═════ Data supplied
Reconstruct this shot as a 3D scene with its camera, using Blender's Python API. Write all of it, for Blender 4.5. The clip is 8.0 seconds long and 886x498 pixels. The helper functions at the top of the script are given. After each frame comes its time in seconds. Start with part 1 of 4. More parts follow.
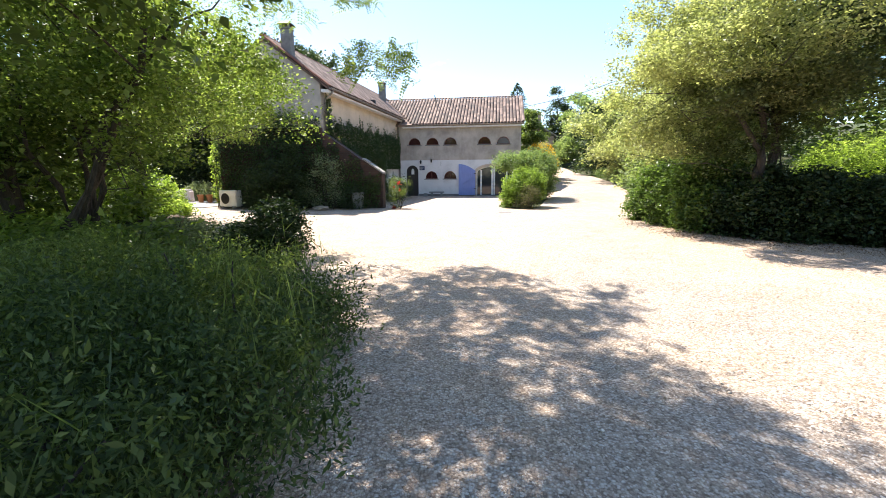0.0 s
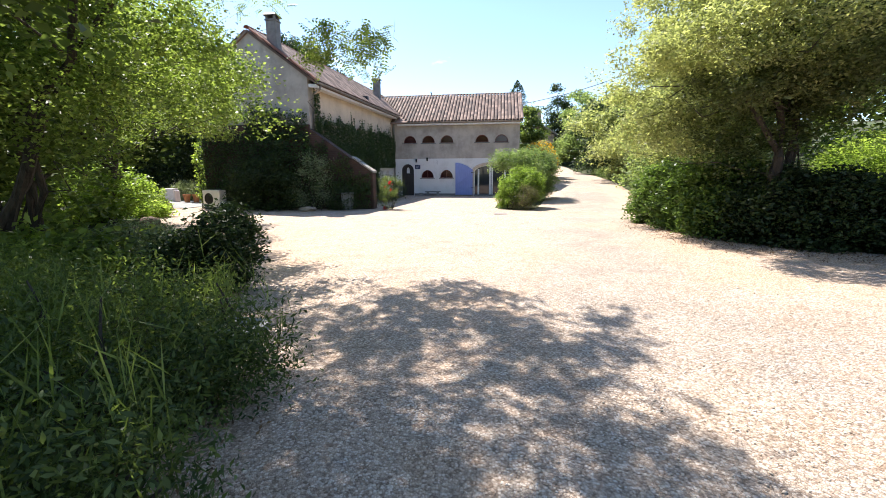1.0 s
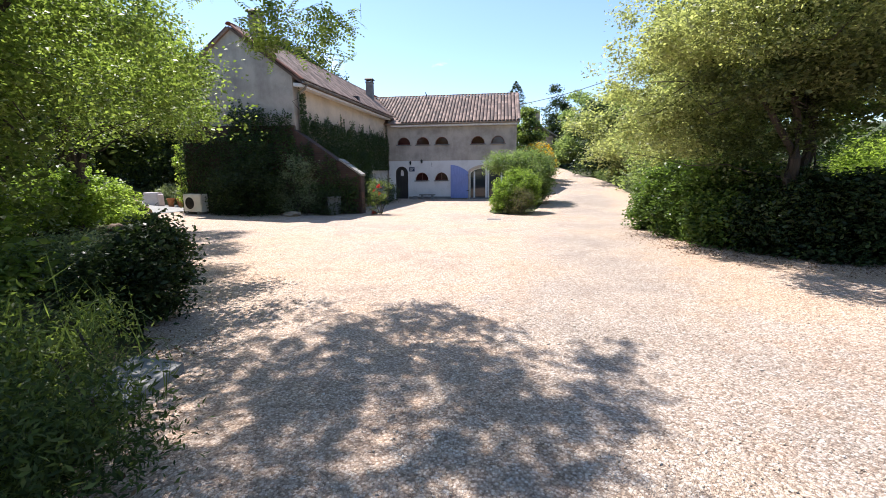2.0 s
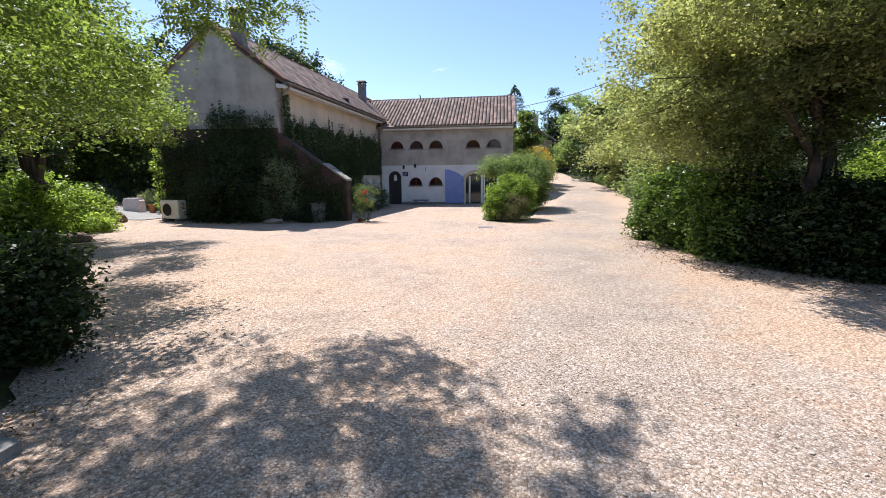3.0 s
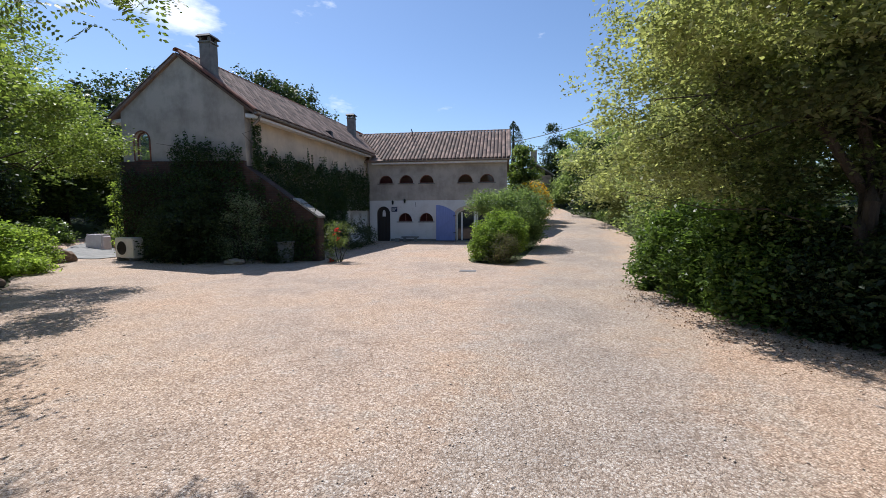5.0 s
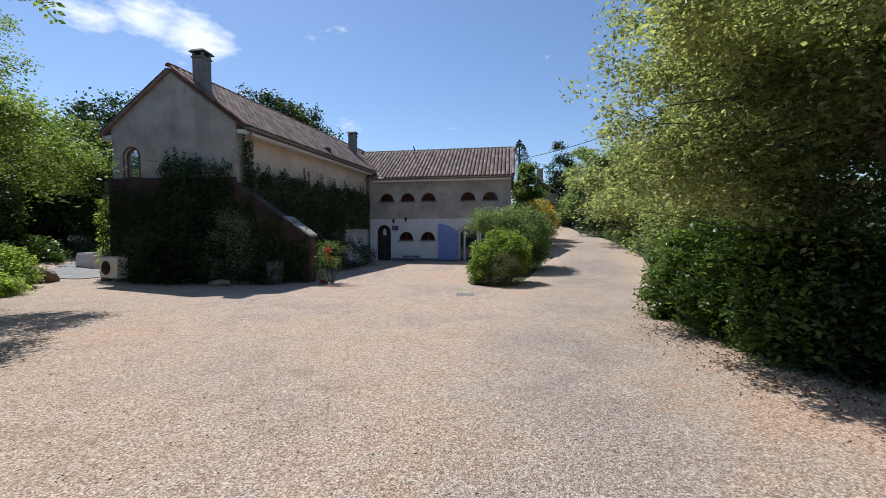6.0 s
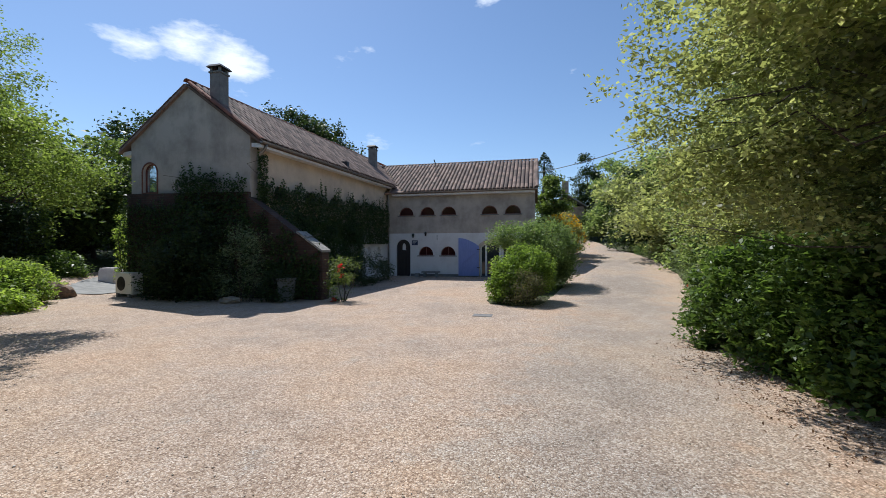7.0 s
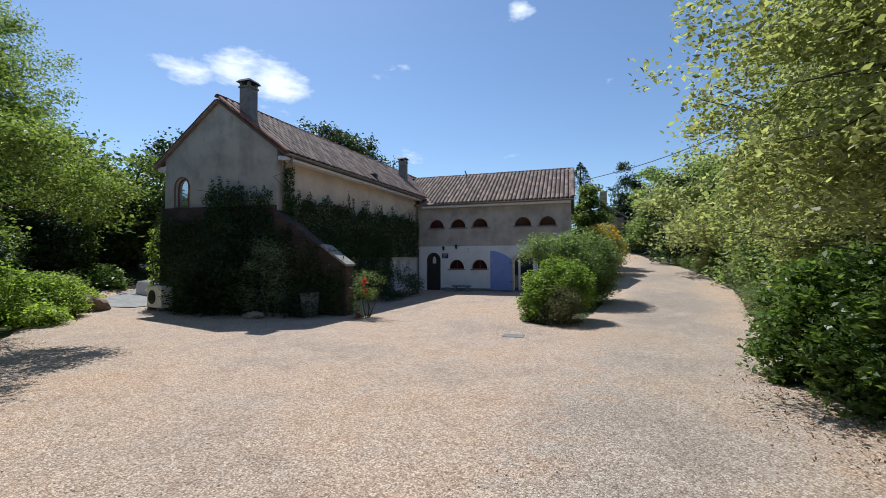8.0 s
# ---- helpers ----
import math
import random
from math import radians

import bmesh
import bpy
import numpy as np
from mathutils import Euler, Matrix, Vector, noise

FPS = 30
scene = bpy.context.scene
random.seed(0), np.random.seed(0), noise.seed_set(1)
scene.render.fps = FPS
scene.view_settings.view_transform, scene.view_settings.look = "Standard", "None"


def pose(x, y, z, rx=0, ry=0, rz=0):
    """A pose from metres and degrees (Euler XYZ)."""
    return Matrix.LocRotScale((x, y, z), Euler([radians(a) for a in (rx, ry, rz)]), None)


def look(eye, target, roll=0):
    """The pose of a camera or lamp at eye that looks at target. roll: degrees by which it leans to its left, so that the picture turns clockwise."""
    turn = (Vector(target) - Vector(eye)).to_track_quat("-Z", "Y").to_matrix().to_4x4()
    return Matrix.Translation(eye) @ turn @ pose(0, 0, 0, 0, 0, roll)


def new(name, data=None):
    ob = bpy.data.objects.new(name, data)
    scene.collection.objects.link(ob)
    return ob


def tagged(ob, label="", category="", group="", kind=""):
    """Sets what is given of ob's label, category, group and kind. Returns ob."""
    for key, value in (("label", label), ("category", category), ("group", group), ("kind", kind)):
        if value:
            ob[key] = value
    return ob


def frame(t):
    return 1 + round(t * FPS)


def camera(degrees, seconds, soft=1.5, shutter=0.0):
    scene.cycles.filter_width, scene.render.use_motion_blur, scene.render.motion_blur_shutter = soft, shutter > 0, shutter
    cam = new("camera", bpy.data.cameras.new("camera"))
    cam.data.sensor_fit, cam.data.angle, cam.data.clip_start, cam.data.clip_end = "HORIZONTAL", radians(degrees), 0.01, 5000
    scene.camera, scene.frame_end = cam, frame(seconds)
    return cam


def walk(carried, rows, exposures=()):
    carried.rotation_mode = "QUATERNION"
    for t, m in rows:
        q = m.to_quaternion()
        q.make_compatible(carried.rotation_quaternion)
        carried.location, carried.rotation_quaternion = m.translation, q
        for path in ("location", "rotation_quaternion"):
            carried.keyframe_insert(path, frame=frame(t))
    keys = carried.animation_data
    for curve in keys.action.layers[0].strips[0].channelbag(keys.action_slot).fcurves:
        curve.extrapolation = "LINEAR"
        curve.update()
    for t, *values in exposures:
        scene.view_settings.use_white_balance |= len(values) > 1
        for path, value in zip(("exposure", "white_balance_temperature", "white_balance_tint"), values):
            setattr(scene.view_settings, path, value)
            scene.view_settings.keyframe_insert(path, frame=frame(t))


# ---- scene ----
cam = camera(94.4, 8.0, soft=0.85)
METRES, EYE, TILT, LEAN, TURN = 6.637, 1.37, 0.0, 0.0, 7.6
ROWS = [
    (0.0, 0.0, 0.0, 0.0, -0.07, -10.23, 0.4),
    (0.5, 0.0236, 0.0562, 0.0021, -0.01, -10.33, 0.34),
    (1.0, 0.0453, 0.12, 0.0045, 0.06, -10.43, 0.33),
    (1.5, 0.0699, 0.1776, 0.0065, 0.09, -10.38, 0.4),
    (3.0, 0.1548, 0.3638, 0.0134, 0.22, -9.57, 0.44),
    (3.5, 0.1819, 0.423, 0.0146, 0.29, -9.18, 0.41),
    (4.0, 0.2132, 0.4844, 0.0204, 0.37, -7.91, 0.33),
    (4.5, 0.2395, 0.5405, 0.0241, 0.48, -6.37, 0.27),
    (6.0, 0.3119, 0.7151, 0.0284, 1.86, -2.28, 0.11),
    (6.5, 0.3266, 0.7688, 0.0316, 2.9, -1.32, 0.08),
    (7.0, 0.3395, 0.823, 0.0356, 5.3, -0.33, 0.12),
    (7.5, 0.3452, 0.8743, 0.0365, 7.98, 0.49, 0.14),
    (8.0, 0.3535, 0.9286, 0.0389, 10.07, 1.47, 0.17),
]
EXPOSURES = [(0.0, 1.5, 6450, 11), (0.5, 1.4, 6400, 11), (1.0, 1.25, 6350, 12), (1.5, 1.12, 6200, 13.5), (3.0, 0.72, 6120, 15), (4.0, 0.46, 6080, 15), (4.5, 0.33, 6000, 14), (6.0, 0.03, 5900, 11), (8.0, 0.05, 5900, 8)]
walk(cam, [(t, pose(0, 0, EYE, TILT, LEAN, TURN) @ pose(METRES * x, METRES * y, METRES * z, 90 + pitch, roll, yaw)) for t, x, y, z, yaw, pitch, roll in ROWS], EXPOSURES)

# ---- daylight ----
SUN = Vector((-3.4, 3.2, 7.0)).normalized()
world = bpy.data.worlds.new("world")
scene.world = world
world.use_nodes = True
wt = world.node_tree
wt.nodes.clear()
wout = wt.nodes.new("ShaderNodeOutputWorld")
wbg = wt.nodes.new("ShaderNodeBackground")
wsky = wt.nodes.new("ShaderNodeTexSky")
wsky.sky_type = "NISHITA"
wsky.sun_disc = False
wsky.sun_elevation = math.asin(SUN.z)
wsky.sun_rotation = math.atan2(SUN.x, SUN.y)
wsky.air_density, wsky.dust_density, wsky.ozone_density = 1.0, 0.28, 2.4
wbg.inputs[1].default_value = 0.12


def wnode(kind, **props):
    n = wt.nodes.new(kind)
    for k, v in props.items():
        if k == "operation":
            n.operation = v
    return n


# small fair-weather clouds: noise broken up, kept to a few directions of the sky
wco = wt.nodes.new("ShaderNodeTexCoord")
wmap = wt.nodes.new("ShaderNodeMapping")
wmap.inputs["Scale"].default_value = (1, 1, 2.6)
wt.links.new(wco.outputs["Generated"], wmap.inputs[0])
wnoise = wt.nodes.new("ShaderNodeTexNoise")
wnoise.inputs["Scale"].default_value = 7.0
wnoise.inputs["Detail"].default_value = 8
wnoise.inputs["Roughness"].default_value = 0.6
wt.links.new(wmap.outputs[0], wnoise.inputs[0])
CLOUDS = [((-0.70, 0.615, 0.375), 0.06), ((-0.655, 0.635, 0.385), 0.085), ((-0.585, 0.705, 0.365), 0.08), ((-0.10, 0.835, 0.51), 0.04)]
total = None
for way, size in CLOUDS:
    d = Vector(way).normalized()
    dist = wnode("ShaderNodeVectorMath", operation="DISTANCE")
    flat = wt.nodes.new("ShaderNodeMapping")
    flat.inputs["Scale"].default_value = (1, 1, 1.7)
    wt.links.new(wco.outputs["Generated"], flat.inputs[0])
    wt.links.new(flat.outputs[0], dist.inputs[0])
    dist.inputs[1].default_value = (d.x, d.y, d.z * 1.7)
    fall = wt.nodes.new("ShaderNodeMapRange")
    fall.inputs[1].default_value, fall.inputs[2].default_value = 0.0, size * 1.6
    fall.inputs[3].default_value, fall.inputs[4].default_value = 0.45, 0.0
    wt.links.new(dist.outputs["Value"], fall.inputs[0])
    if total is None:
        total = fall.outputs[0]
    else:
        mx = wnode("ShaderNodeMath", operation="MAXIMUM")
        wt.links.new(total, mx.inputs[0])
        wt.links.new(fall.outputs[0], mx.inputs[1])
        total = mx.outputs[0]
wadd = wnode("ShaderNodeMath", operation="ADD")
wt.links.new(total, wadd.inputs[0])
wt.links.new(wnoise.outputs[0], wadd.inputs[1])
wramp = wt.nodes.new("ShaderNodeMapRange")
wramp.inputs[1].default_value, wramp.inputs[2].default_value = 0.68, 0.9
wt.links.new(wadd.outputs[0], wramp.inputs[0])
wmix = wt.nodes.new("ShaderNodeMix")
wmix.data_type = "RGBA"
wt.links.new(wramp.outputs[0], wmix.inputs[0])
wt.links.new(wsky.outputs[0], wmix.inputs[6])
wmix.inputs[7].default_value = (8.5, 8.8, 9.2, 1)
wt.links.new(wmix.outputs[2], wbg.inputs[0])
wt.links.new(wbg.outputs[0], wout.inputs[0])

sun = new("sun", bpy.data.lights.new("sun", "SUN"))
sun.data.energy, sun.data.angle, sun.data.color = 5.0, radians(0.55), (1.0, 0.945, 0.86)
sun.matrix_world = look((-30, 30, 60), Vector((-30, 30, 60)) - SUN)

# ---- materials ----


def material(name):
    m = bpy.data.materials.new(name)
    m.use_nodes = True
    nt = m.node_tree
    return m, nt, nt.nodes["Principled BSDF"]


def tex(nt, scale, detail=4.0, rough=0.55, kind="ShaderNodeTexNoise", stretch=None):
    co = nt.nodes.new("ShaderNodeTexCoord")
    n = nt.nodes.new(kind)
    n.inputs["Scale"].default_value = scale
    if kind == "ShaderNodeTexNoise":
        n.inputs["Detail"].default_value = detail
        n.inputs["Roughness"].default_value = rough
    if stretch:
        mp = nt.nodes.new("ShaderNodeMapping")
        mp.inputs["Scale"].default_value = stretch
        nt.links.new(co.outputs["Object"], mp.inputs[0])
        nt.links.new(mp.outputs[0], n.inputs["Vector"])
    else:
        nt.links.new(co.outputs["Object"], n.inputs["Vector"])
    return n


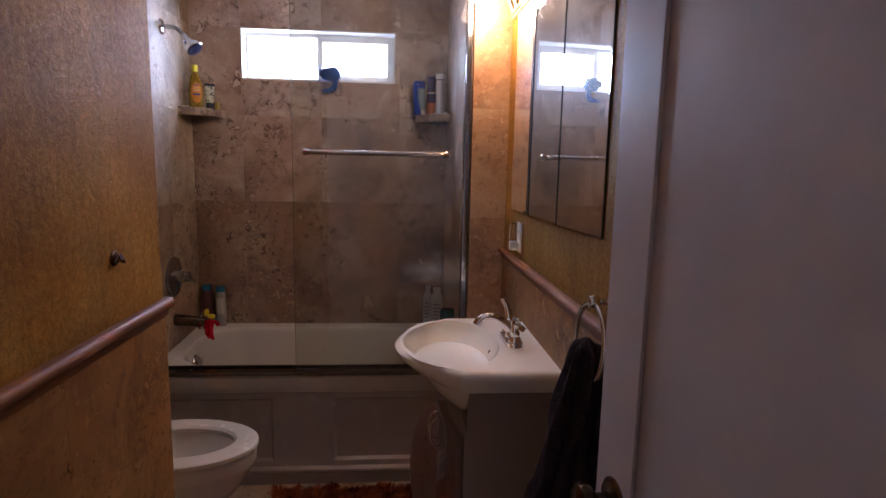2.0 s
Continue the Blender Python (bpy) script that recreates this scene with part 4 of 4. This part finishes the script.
══════════
▶ Written task
Return from the data every line that holds "objects".

▶ Reply to the exercise
    ob = bpy.data.objects.new(name, data)
    scene.collection.objects.link(ob)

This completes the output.